18:55 PM, 21st January 2020, About 4 years ago

People who have a registered assistance dog should not be discriminated against because they require a working dog. It doesn't matter whether it is because they are visually impaired or mentally ill, if the dog is registered as an official assistance dog then you can't pick and choose your tenants based on whether you deem their disability as real or not. You have already said that you had no problem with a blind person applying. I suffer from conversion disorder (which, even though a mental illness, causes temporary paralysis and blindness, seizures, mobility problems associated with physical disabilities etc.). I have had to deal with people who don't view it as "real" disability. However, the government seems to think it is "real" enough and provides me with the same disabilty benefits as any other traditionally disabled person.

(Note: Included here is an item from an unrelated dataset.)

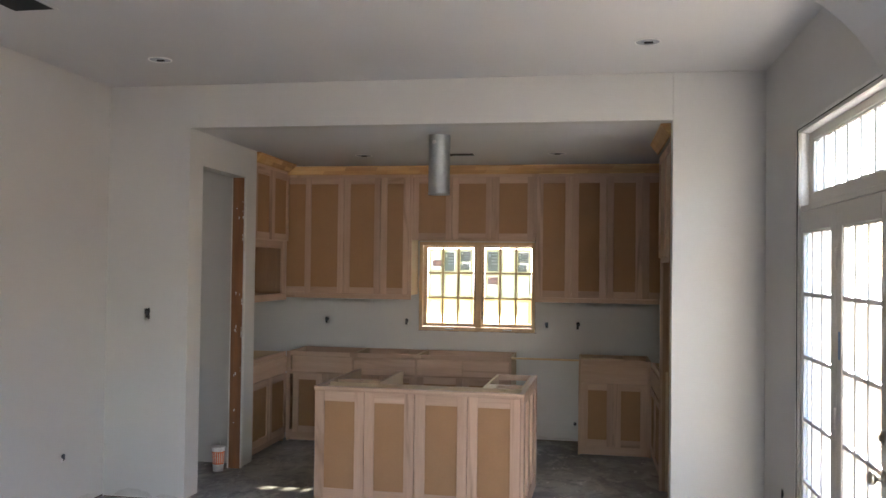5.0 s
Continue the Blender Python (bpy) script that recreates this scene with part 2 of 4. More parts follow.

In regards to your comment James Noble, my "disability" is not a label, it is a mental illness that impacts all activities I do. I wish I could live without a crutch (sometimes literally because of my "disability") but unfortunately that is not possible.
I have recently applied for an assistance dog myself and all the charities say that official working animals come with the correct paperwork and jacket to wear to prove their authenticity. Anyone who claims to have an "official" assistance dog should be able to prove this so I would ask for that instead of a doctor's note. If they are registered, you can't charge them anymore because their assistance dog will have been trained correctly and will not cause dog-related damage or distress to other tenants (because they fail training dogs who aren't following orders or who are excessively noisy). If it turns out that their dog is not registered as a working dog, you can treat their dog as a pet and refuse their pet if you feel it necessary. That is completely your right however I agree with Roy B that many pet owners are so thrilled to be allowed pets that they take such good care of the place. Phoebe

Mark Alexander - Founder of Property118

19:58 PM, 21st January 2020, About 4 years ago

Reply to the comment left by Disabled Chick at 21/01/2020 - 18:55
Very useful insights, thank you.

I was not aware that all service dogs came with official paperwork and jackets. I will definitely bear that in mind if I am ever approached by a potential tenants who claims to have a service dog.

I am already pet friendly anyway, except for where leasehold covenants prohibit pets in flats etc. However, this begs another question, which I hope you don't mind me asking. Would a leaseholders objection to me letting a flat to a person with a genuine service dog be valid in law, or would they be in breach of the law themselves for discrimination?